In 1906, Dorothy visits her old school friend, Amy Catherine, now married and living with her husband, author H. G. “Bertie” Wells, on the Kentish coast. At their home, Dorothy can temporarily forget her threadbare existence at a boardinghouse in London’s Bloomsbury neighborhood and her dreary secretarial job. Amid this intellectual company, Dorothy feels overwhelmed. Here her conversation is hesitant, but she and the charismatic Bertie clearly share an attraction – which she resists at first but eventually succumbs to, after hearing he supposedly has an open marriage. Then the arrival of a new lodger at the boardinghouse, vibrant suffragette Veronica Leslie-Jones, throws Dorothy’s world into turmoil. Soon she’s fully engulfed in two illicit sexual relationships. As she struggles to balance her competing needs for togetherness and solitude, her literary voice is born.

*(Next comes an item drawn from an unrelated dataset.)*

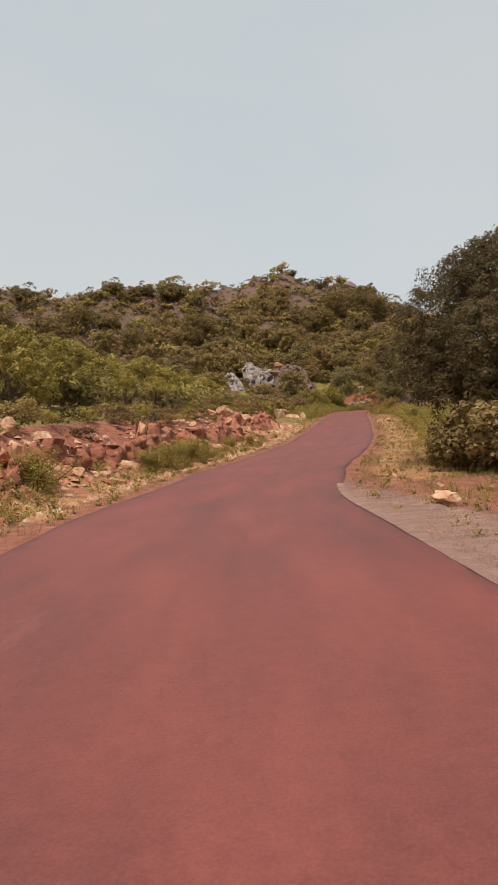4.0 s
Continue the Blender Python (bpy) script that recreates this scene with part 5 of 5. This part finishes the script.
def shed():
    x, y, z = on_ground(82.0, 134.8, -0.7)
    base = thing("tin_roof_shed", pose(x, y, z, 0, 0, 12), "small dark shed with a sloping weathered tin roof", "shed")
    for px in (-1.6, 1.6):
        for py in (-1.1, 1.1):
            part("post", (box(0.1, 0.1, 2.0 + 0.14 * (px + 1.6), (px, py, 1.0 + 0.07 * (px + 1.6)), 0.01), DARK_WOOD), base)
    part("wall", (box(3.0, 0.08, 1.9, (0, 1.1, 0.95), 0.01), DARK_WOOD), base)
    part("wall", (box(0.08, 2.0, 1.9, (1.6, 0, 0.95), 0.01), DARK_WOOD), base)
    n = 40
    xs = np.linspace(-2.1, 2.1, 2)
    v, f = [], []
    for i in range(n + 1):
        yy = -1.6 + 3.2 * i / n
        for px in xs:
            v.append((px, yy, 2.16 + 0.14 * (px + 1.6) + 0.02 * math.cos(i * math.pi / 2)))
    for i in range(n):
        f.append((2 * i, 2 * i + 1, 2 * i + 3, 2 * i + 2))
    roof = part("roof", mesh_of("roof", v, f, TIN), base)
    roof.modifiers.new("thick", "SOLIDIFY").thickness = 0.012


shed()
hut = thing("low_hut", pose(*on_ground(70.9, 134.9, -0.5), 0, 0, 20), "small concrete hut with a flat dark roof behind bushes", "hut")
part("wall", (box(1.3, 1.3, 1.9, (0, 0, 0.95), 0.04), CONCRETE), hut)
part("roof", (box(1.5, 1.5, 0.12, (0, 0, 1.962), 0.03), CONCRETE), hut)


def hung_cloth():
    base = thing("hanging_cloth", pose(68.0, 135.0, 2.05, 0, 0, -72), "bright pink-red cloth hung over a line between two stakes", "cloth")
    for px in (-0.75, 0.75):
        part("stake", mesh_of("stake", *tube([(px, 0, -0.1), (px * 1.02, 0, 1.0), (px, 0.02, 1.9)], [0.03, 0.028, 0.022]), DARK_WOOD), base)
    nx, nz, v, f = 24, 10, [], []
    for j in range(nz + 1):
        for i in range(nx + 1):
            u, w = i / nx, j / nz
            v.append((-0.75 + 1.5 * u, 0.06 * math.sin(u * 19) * w + 0.03, 1.85 - 0.12 * math.sin(u * 3.14) - (0.85 + 0.08 * math.sin(u * 9)) * w))
    for j in range(nz):
        for i in range(nx):
            a = j * (nx + 1) + i
            f.append((a, a + 1, a + nx + 2, a + nx + 1))
    c = part("cloth", mesh_of("cloth", v, f, CLOTH, True), base)
    c.modifiers.new("thick", "SOLIDIFY").thickness = 0.008


hung_cloth()


def arch():
    """The welcome arch over the road: two posts, a flat beam, a curved plate girder with ribs."""
    x, y, z = 132.7, 220.1, 2.55
    base = thing("road_arch", pose(x, y, z, 0, 0, -40), "grey steel arch spanning the road on two posts", "arch")
    half = 5.3
    post = part("post", (box(0.36, 0.36, 5.4, (-half, 0, 1.1), 0.03), WHITE_PAINT), base, label="white painted post")
    part("cap", (box(0.46, 0.46, 0.12, (-half, 0, 3.87), 0.02), STEEL), post)
    post = part("post", (box(0.5, 0.5, 5.4, (half, 0, 1.1), 0.03), STEEL), base)
    part("cap", (box(0.62, 0.62, 0.14, (half, 0, 3.87), 0.02), STEEL), post)
    for s in (-1, 1):
        part("beam", (box(1.9, 0.3, 0.6, (s * 4.05, 0, 3.5), 0.02), STEEL), base)
    n, ri, v, f = 30, 0.0, [], []
    for i in range(n + 1):
        a = math.pi * i / n
        for dy in (-0.12, 0.12):
            for k in (0, 1):
                rx, rz = 3.1 + 0.6 * k, 0.9 + 0.65 * k
                v.append((-rx * math.cos(a), dy, 3.25 + rz * math.sin(a)))
    for i in range(n):
        a, b = 4 * i, 4 * i + 4
        for p, q in ((0, 1), (1, 3), (3, 2), (2, 0)):
            f.append((a + p, a + q, b + q, b + p))
    part("girder", mesh_of("girder", v, f, STEEL), base)
    for i in range(1, 12):
        a = math.pi * i / 12
        part("rib", (box(0.06, 0.3, 0.6, (0, 0, 0), 0.01, pose(-3.4 * math.cos(a), 0, 3.25 + 1.22 * math.sin(a), 0, math.degrees(a) - 90, 0)), STEEL), base)
    part("tie_rod", mesh_of("tie_rod", *tube([(-3.2, 0, 3.3), (0, 0, 3.3), (3.2, 0, 3.3)], [0.04, 0.04, 0.04]), STEEL), base)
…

Through Treger’s sensitive, poetic writing, The Lodger offers a wonderful study in character growth. Haunted by her mother’s suicide and disturbed by her unorthodox desires, Dorothy matures through experience, acknowledging her dual-sided nature and emerging triumphant. Alongside, she comes to recognize the many facets of the city of her heart, London, a place of “terror and beauty, squalor and splendor” where women’s rights are brutally suppressed but whose magnificence at sunset can take her breath away. Also noteworthy is the subtle depiction of the novel’s other female characters, as seen through Dorothy’s eyes. In all, a rich portrait of the times and of an unconventional woman’s interior life.
The Lodger was published in September by Thomas Dunne ($24.99, hardcover, 262pp). This was one of my Editors' Choice selections from November's Historical Novels Review.